I'm just not interested in that persuading me.
It never would. No, I'm saying that for me personally, anything beyond modern measurement and modern times, I would say anything before recorded history, Probably wouldn't influence me too much.
So if the only place we saw risk was a million years ago, I don't know if I'd be worried about that.
All right.
The hockey stick.
Blah, blah, blah.
Blah, blah.
Yeah, so here's the thing I've been trying to figure out about the way they measure climate, and I'm trying to figure out I can't tell, I'm getting stuck on the logic of it, but it goes like this.
There are about 10 ways that the climate scientists can measure temperature, some of them better than others.
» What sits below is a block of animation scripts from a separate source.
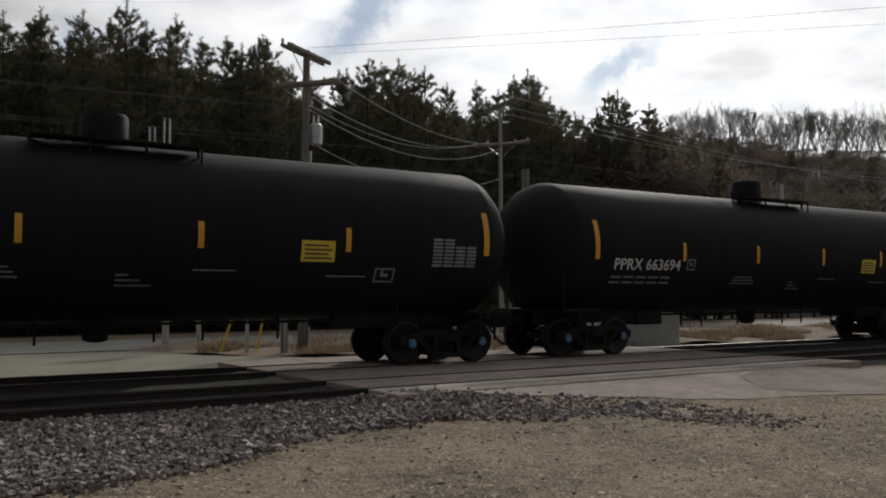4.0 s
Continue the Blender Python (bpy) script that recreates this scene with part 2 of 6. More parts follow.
    link(fine, bu.inputs["Height"])
    link(bu.outputs[0], b.inputs["Normal"])
    return m


def rusted(name, paint, mid, deep, bias=0.0, bands=(), top=0.0, column=0.3, bloom=0.9, streak=0.5, patch=0.8, rough=0.65, soft=1.0, blur=1.0):
    """Paint that rust has eaten through in stages: paint, orange stain, deep rust. bands: (x0, x1, gain) along the car; top: gain towards the eave."""
    m, b = blank(name, paint, rough)
    add, link = node_tools(m.node_tree)
    co, sep = add("ShaderNodeTexCoord"), add("ShaderNodeSeparateXYZ")
    link(co.outputs["Object"], sep.inputs[0])

    def noise_at(scale, stretch, detail, rough_=0.6, distort=0.0):
        mp = add("ShaderNodeMapping")
        mp.inputs["Scale"].default_value = stretch
        link(co.outputs["Object"], mp.inputs["Vector"])
        n = add("ShaderNodeTexNoise", Scale=scale, Detail=detail, Roughness=rough_, Distortion=distort)
        link(mp.outputs[0], n.inputs["Vector"])
        return n.outputs[0]

    def step(lo, hi, source):
        n = add("ShaderNodeMapRange")
        n.interpolation_type = "SMOOTHSTEP"
        n.inputs["From Min"].default_value, n.inputs["From Max"].default_value = lo, hi
        link(source, n.inputs["Value"])
        return n.outputs[0]

    def plus(total, source, gain):
        n = add("ShaderNodeMath", operation="MULTIPLY_ADD")
        link(source, n.inputs[0])
        n.inputs[1].default_value = gain
        link(total, n.inputs[2])
        return n.outputs[0]

    fine = noise_at(11.0, (1, 1, 1), 6.0, 0.7)
    start = add("ShaderNodeMath", operation="MULTIPLY_ADD")
    link(fine, start.inputs[0])
    start.inputs[1].default_value = 0.3
    start.inputs[2].default_value = 0.5 + bias - 0.5 * (0.3 + bloom + streak + column)
    total = plus(start.outputs[0], noise_at(patch, (1, 1, 0.9), 7.0, 0.6, 0.5), bloom)
    total = plus(total, noise_at(2.2, (1, 1, 0.09), 5.0), streak)
    total = plus(total, noise_at(0.55, (1, 0, 0.04), 2.0), column)
    if top:
        total = plus(total, step(2.6, 4.1, sep.outputs["Z"]), top)
    for x0, x1, gain in bands:
        both = add("ShaderNodeMath", operation="SUBTRACT")
        link(step(x0 - 0.35 * soft, x0 + 0.35 * soft, sep.outputs["X"]), both.inputs[0])
        link(step(x1 - 0.35 * soft, x1 + 0.35 * soft, sep.outputs["X"]), both.inputs[1])
        total = plus(total, both.outputs[0], gain)
    dim = lambda c, k: tuple(min(1.0, v * k) for v in c)
    at = lambda p: min(0.99, max(0.0, 0.5 + (p - 0.5) * blur))
    r = ramp(add, link, total, [(0.0, dim(paint, 1.08)), (at(0.40), dim(paint, 0.9)), (0.50, mid), (at(0.62), dim(mid, 0.6 if blur < 1.5 else 0.9)), (at(0.74), deep), (1.0, dim(deep, 0.6 if blur < 1.5 else 0.9))])
    link(r.outputs[0], b.inputs["Base Color"])
    bu = add("ShaderNodeBump", Strength=0.25, Distance=0.01)
    link(fine, bu.inputs["Height"])
    link(bu.outputs[0], b.inputs["Normal"])
    return m


STEEL_DARK = grained("sooty_steel", (0.006, 0.006, 0.006), (0.022, 0.02, 0.018), 3.0, 0.8, 0.0)
STEEL_DARK.node_tree.nodes["Principled BSDF"].inputs["Specular IOR Level"].default_value = 0.15
WHEEL = grained("worn_wheel_steel", (0.008, 0.008, 0.008), (0.028, 0.025, 0.022), 5.0, 0.5, 0.2)
WHEEL.node_tree.nodes["Principled BSDF"].inputs["Specular IOR Level"].default_value = 0.25
RAIL_TOP = grained("polished_rail_head", (0.35, 0.34, 0.33), (0.55, 0.53, 0.5), 4.0, 0.28, 1.0, 0.05)
RAIL_RUST = grained("rusty_rail_web", (0.014, 0.01, 0.008), (0.045, 0.03, 0.022), 6.0, 0.8)
TIE = grained("creosoted_sleeper", (0.012, 0.01, 0.008), (0.045, 0.036, 0.03), 3.0, 0.9, stretch=(6, 1, 6))
ASPHALT = gritty("worn_asphalt", (0.2, 0.16, 0.137), (0.4, 0.326, 0.284), (0.4, 4.0, 60.0), 0.92, 0.008)
ASPHALT_DARK = gritty("patched_asphalt", (0.17, 0.139, 0.117), (0.32, 0.268, 0.226), (0.6, 6.0, 60.0), 0.95, 0.008)
CONCRETE = grained("weathered_concrete", (0.32, 0.28, 0.235), (0.52, 0.46, 0.39), 1.5, 0.9, 0, 0.3, 0.005, 14.0)
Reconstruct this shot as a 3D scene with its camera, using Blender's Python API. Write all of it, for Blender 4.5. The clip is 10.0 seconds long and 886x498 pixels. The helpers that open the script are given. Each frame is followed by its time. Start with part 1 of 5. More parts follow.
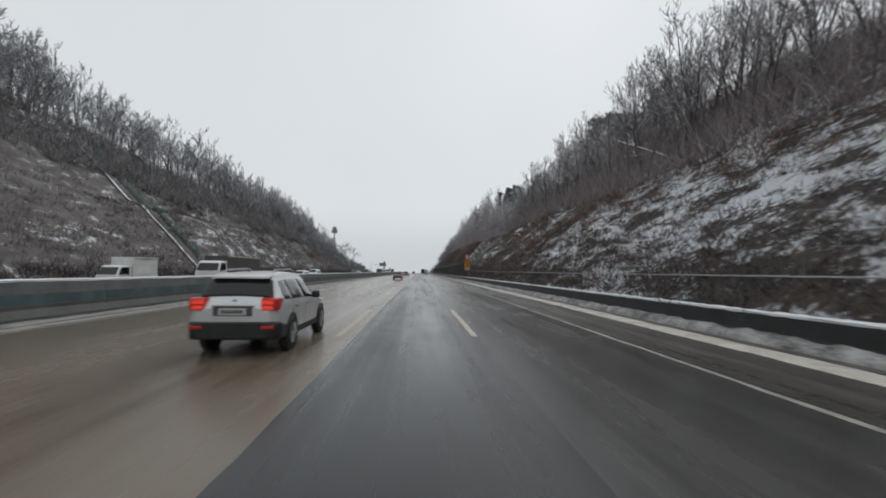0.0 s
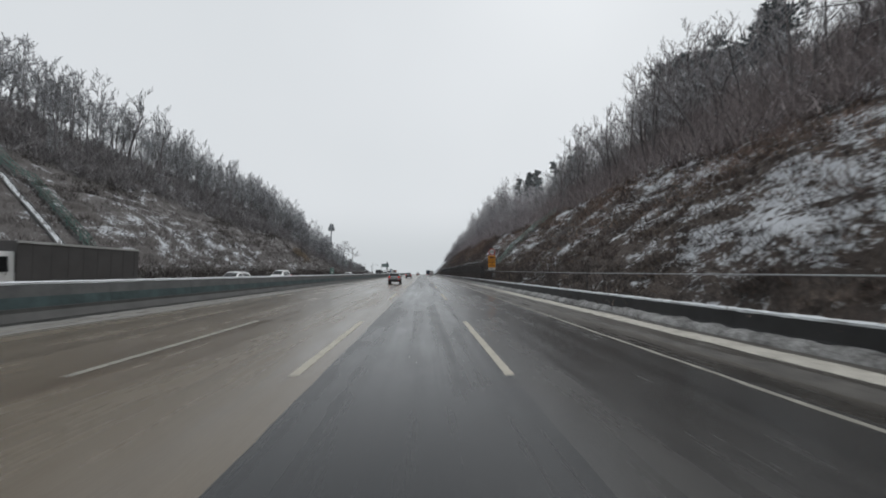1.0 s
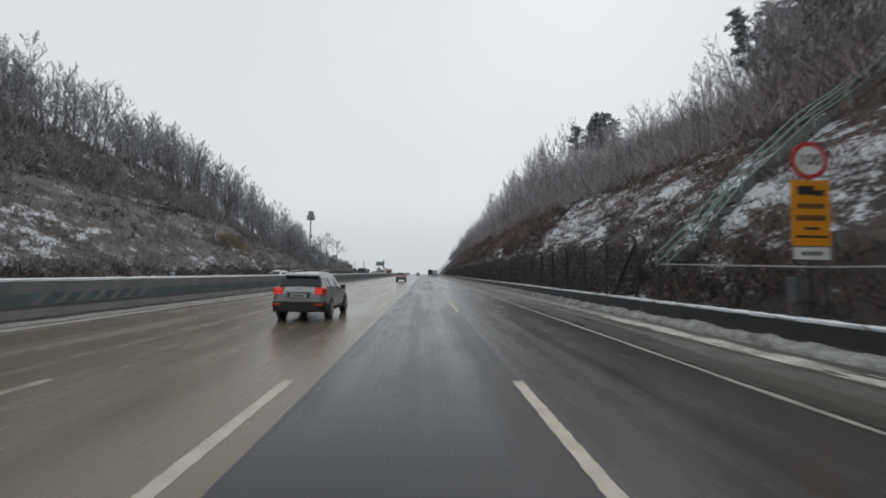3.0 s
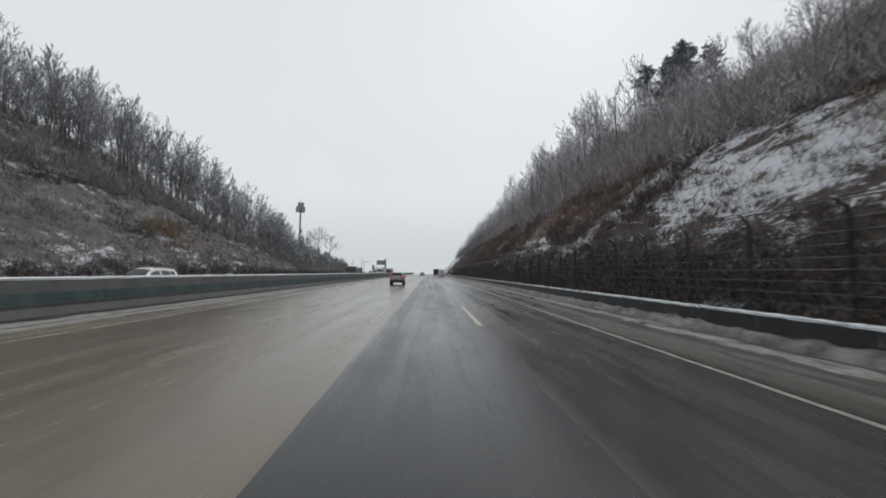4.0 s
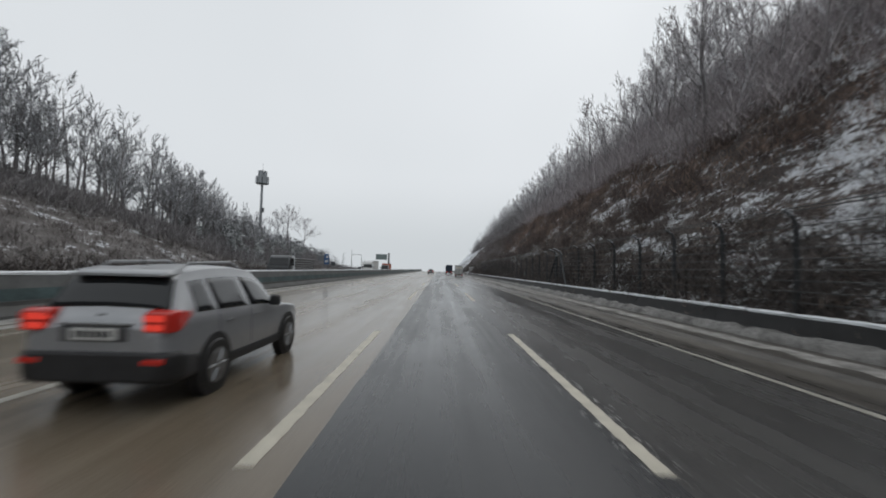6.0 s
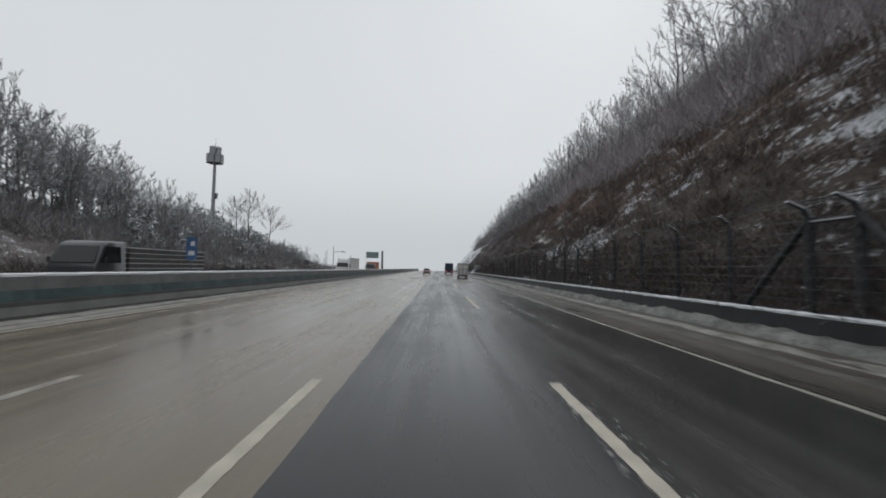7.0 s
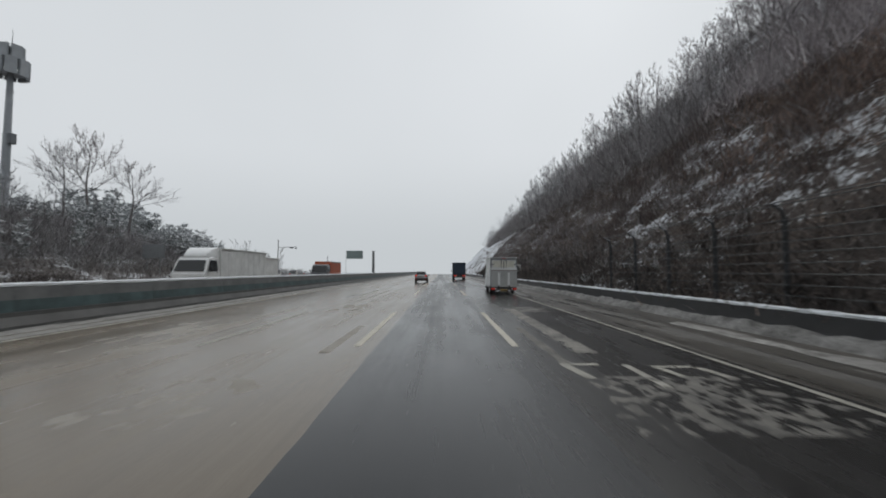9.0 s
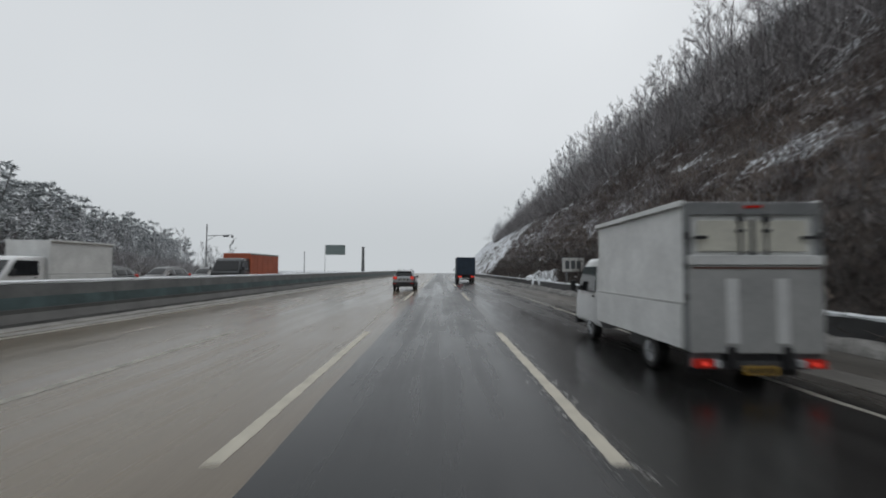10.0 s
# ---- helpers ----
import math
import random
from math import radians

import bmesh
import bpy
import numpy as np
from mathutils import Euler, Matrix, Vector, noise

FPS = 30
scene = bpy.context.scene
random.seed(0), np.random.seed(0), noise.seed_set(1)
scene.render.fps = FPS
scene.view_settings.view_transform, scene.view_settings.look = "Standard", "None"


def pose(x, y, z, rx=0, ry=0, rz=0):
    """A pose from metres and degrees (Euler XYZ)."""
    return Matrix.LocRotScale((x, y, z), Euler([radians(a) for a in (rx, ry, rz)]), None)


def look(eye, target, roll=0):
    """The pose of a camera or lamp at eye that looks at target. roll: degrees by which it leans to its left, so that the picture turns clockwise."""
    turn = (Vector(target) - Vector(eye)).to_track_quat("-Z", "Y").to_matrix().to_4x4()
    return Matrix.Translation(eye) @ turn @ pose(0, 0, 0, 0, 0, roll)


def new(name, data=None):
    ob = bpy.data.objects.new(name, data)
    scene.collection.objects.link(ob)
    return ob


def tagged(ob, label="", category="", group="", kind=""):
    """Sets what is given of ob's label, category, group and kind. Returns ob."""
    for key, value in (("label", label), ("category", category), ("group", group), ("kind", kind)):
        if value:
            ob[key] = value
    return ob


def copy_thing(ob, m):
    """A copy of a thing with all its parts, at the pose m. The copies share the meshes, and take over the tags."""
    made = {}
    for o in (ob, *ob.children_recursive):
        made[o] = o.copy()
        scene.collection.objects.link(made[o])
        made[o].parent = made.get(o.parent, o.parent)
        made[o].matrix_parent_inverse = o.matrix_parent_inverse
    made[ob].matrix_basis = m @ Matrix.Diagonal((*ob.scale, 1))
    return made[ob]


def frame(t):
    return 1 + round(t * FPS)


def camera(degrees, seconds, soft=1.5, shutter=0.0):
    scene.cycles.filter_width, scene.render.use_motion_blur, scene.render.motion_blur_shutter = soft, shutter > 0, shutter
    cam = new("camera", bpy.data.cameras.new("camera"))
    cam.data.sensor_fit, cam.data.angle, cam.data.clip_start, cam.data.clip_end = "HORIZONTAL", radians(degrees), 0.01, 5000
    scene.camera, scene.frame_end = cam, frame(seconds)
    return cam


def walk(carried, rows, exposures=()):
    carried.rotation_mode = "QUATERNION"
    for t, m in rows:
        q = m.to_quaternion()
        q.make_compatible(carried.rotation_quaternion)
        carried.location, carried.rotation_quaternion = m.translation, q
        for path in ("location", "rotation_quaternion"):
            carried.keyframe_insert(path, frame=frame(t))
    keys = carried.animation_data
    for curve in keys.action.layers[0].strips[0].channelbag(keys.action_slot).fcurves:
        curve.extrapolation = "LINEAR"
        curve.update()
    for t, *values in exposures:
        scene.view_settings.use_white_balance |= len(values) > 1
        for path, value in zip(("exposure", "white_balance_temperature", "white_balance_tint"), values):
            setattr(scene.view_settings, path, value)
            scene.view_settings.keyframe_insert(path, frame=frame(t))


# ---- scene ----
from mathutils import Quaternion

cam = camera(91.9, 10.0, soft=1.8, shutter=0.18)
# seconds, x, y, z, degrees up, lean, turn
PATH = [
    (0.0, 0.274, -0.114, 1.716, 3.02, -0.59, -3.31),
    (0.5, 0.339, 12.071, 1.716, 3.11, -0.42, -2.97),
    (1.0, 0.316, 24.037, 1.716, 3.17, -0.43, -2.65),
    (1.5, 0.306, 35.989, 1.716, 3.18, -0.58, -2.47),
    (2.0, 0.222, 48.019, 1.716, 3.15, -0.79, -2.43),
    (2.5, 0.248, 60.158, 1.716, 3.15, -0.89, -2.49),
    (3.0, 0.278, 72.406, 1.716, 3.17, -0.86, -2.51),
    (3.5, 0.187, 84.754, 1.716, 3.17, -0.91, -2.28),
    (4.0, 0.071, 97.191, 1.716, 3.14, -1.05, -1.90),
    (4.5, -0.024, 109.708, 1.716, 3.12, -1.18, -1.39),
    (5.0, -0.087, 122.292, 1.716, 3.04, -1.35, -0.80),
    (5.5, -0.235, 134.924, 1.716, 2.88, -1.51, -0.51),
    (6.0, -0.196, 147.570, 1.716, 2.70, -1.50, -0.56),
    (6.5, -0.092, 160.184, 1.716, 2.58, -1.35, -0.70),
    (7.0, -0.014, 172.708, 1.716, 2.59, -1.09, -0.74),
    (7.5, 0.026, 185.086, 1.716, 2.71, -0.76, -0.68),
    (8.0, 0.012, 197.292, 1.716, 2.80, -0.49, -0.56),
    (8.5, 0.000, 209.363, 1.716, 2.86, -0.28, -0.43),
    (9.0, 0.102, 221.460, 1.716, 2.92, -0.13, -0.24),
    (9.5, 0.172, 233.941, 1.716, 2.90, -0.14, -0.13),
    (10.0, 0.199, 247.459, 1.716, 2.74, -0.22, -0.36),
]
walk(cam, [(t, pose(x, y, z, 90 + up, lean, turn)) for t, x, y, z, up, lean, turn in PATH],
     [(0.0, 0.04), (3.0, 0.10), (5.6, 0.13), (6.8, -0.03), (8.5, -0.01), (10.0, -0.02)])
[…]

So tree rings are kind of debatable, whereas, you know, satellites are maybe the higher level and then the direct measurements are here and then, you know, everything from coral to, I don't know, some other natural stuff that they can measure.
And what they'll do is they'll say, okay, we've got this one measurement.
Let's say it's the physical measurements.
And let's say that we've got a gap here because, I don't know, for some reason we changed the way we're using them or we found a problem.
In order to fill in the gap from one of the measurements, they will look for one of the other of the 10 measurements that can fill in the gap.
So they're using each of the 10 ways to measure, measure, to fill in the gaps that the other ways have.
Because they all have, you know, they all have a weakness.
And I'm trying to figure out, okay, does that make perfect sense?
That if you have 10 ways to measure things, if some of them have gaps, you will use the other measurements to fill those in as an estimate.
On some level, My thinking is, yeah, I see why that would make sense.
But here's the other thing I'm thinking.
Doesn't that open it up To a lot of opinion.
In other words, doesn't it take measurement to opinion?
Because you're deciding what things are reasonable proxies for the gaps.
And I'm not entirely sure that's valid.
Well, certainly not as valid as just having a good measurement.
So I don't know how much to trust that.
I imagine it's the sort of thing that if you were working and you were deeply involved in it, maybe you'd have a better opinion.
Anyway. And then somebody just said another myth here.
So one of the myths was that the skeptics say that all of the adjustments are in the direction of making the warming look worse.
The climate scientists will show you the graph of all the adjustments, and you can see that roughly half of them are adjusted down, half are adjusted up, and that they make a good case that that's just not true.
That it's just not true that everything was adjusted in one direction.
So, I will believe the climate scientist on that question of fact.